We'll award bonus marks to especially creative or innovative enhancements.

You can complete this sketch in under 20 lines of code, not counting comments. When you're done, store your solution in a sketch titled SalaryViz in the L09/ folder.

Submission

When you are ready to submit, please follow these steps.

  1. If necessary, review the Code Style Guide and use Processing's built-in auto format tool. You do not need to use the precise coding style outlined in the guide, but whatever style you use, your code must be clear, concise, consistent, and commented.

  2. If necessary, review the How To Submit document for a reminder on how to submit to LEARN.

  3. Make sure to include a comment at the top of all source files containing your name and student ID number.
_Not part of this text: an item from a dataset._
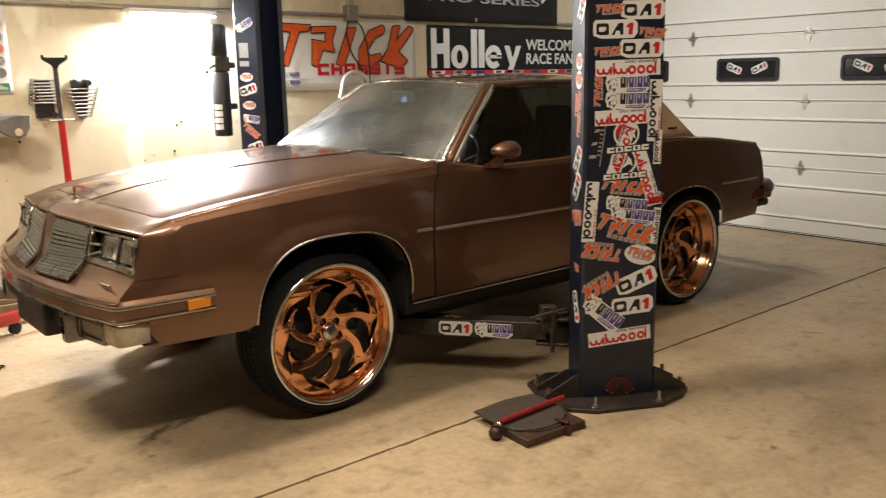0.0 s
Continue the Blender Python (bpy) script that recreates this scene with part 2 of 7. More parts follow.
dull_chrome = material("weathered_chrome", (0.50, 0.48, 0.46), 0.28, 1.0, grain=0.2, grain_size=0.01, rough_var=0.12)
smoked_chrome = material("smoked_chrome", (0.20, 0.195, 0.19), 0.22, 1.0, grain=0.15, rough_var=0.1)
rubber = material("tyre_rubber", (0.007, 0.007, 0.008), 0.75, specular=0.16, grain=0.3, grain_size=0.01, stain=0.4, stain_size=0.08, stain_colour=(0.016, 0.015, 0.014), bump=0.3, bump_size=0.004)
black_plastic = material("black_plastic", (0.012, 0.012, 0.013), 0.42, grain=0.2, rough_var=0.1)
matte_black = material("matte_black", (0.01, 0.01, 0.011), 0.8, grain=0.2)
underbody = material("underbody_black", (0.014, 0.012, 0.011), 0.75, grain=0.3, grain_size=0.03, stain=0.5, stain_size=0.1, stain_colour=(0.03, 0.022, 0.016))
dark_iron = material("dark_cast_iron", (0.035, 0.030, 0.027), 0.45, 0.6, grain=0.25, rough_var=0.1)
iron = material("cast_iron", (0.10, 0.085, 0.075), 0.5, 0.8, grain=0.25, stain=0.5, stain_size=0.03, stain_colour=(0.08, 0.04, 0.02))
steel = material("bare_steel", (0.42, 0.41, 0.40), 0.35, 1.0, grain=0.2, rough_var=0.15)
amber = material("amber_lens", (0.74, 0.25, 0.015), 0.25, grain=0.15, grain_size=0.006, coat=0.6)
red_lens = material("red_lens", (0.11, 0.008, 0.007), 0.25, coat=0.6)
lens = glass("headlamp_glass", (0.86, 0.88, 0.88), 0.03, 0.9, 0.1)
cream_cap = material("yellowed_bumper_cap", (0.46, 0.40, 0.29), 0.5, grain=0.12, stain=0.6, stain_size=0.06, stain_colour=(0.26, 0.21, 0.14))
windscreen_glass = glass("windscreen_glass", (0.74, 0.90, 0.80), 0.06, 0.88, 0.17, 0.07, 2.8)
tinted_glass = glass("tinted_side_glass", (0.10, 0.10, 0.10), 0.0, 0.9)
seat_cloth = material("dark_seat_cloth", (0.045, 0.038, 0.034), 0.9, grain=0.3, grain_size=0.006, bump=0.3, bump_size=0.004, sheen=0.3)
dash_pale = material("pale_dash_vinyl", (0.34, 0.30, 0.23), 0.6, grain=0.15, bump=0.2, bump_size=0.003)
headliner_cloth = material("dark_brown_headliner", (0.055, 0.045, 0.036), 0.9, grain=0.2)
bright_trim = material("stainless_trim", (0.92, 0.91, 0.88), 0.22, 1.0, grain=0.05, rough_var=0.06)

lift_blue = material("dark_blue_lift_paint", (0.006, 0.011, 0.026), 0.38, coat=0.15, coat_rough=0.2, grain=0.2, grain_size=0.05, stain=0.6, stain_size=0.12, stain_colour=(0.022, 0.015, 0.011), rough_var=0.1)
lift_worn = material("worn_black_steel", (0.034, 0.027, 0.022), 0.5, 0.3, grain=0.3, grain_size=0.02, stain=0.6, stain_size=0.06, stain_colour=(0.085, 0.05, 0.032), rough_var=0.15)
red_paint = material("red_enamel", (0.42, 0.016, 0.014), 0.36, coat=0.3, grain=0.12, stain=0.5, stain_size=0.05, stain_colour=(0.10, 0.02, 0.015))
dark_red = material("oily_red_paint", (0.060, 0.011, 0.009), 0.5, grain=0.25, stain=0.6, stain_size=0.03, stain_colour=(0.03, 0.012, 0.01))

vinyl_white = material("white_vinyl", (0.74, 0.73, 0.70), 0.35, grain=0.05, stain=0.3, stain_size=0.04, stain_colour=(0.55, 0.52, 0.47))
vinyl_black = material("black_vinyl", (0.012, 0.012, 0.013), 0.35, grain=0.1)
vinyl_red = material("red_vinyl", (0.52, 0.018, 0.022), 0.35, grain=0.1)
vinyl_orange = material("orange_vinyl", (0.72, 0.12, 0.025), 0.38, grain=0.3, grain_size=0.015, stain=0.5, stain_size=0.03, stain_colour=(0.45, 0.03, 0.02))
vinyl_purple = material("violet_vinyl", (0.075, 0.055, 0.23), 0.35, grain=0.15)
vinyl_grey = material("grey_vinyl", (0.33, 0.32, 0.31), 0.4, grain=0.3, grain_size=0.01)
VINYL = [vinyl_white, vinyl_black, vinyl_red, vinyl_orange, vinyl_purple, vinyl_grey]
WHITE, BLACK, RED, ORANGE, PURPLE, GREY = range(6)

# ---- the room ----
X0, X1, Y0, Y1, TOP = -4.2, 7.69, -7.0, 5.85, 3.42
wall_paint = material("cream_drywall", (0.66, 0.575, 0.40), 0.75, grain=0.05, grain_size=0.05, stain=0.6, stain_size=0.5, stain_colour=(0.47, 0.39, 0.26), stain_stretch=(1.3, 1.3, 0.55), stain_range=(0.45, 0.7),
                      stain2=0.4, stain_size2=0.20, stain_colour2=(0.74, 0.68, 0.54), stain_stretch2=(1.0, 1.0, 0.28), stain_range2=(0.60, 0.70), bump=0.15, bump_size=0.02)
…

  4. Create a zip file called L09.zip containing the entire L09 folder and its subfolders Marvel and SalaryViz.

  5. Upload L09.zip to LEARN. Remember that you can (and should!) submit as many times as you like. That way, if there's a catastrophe, you and the course staff will still have access to a recent version of your code.

  6. If LEARN isn't working, and only if LEARN isn't working, please email your ZIP file to the course account (see the course home page for the address). In this case, you must mail your ZIP file before the deadline. Please use this only for emergencies, not "just in case". Submissions received after the deadline may receive feedback, but their marks will not count.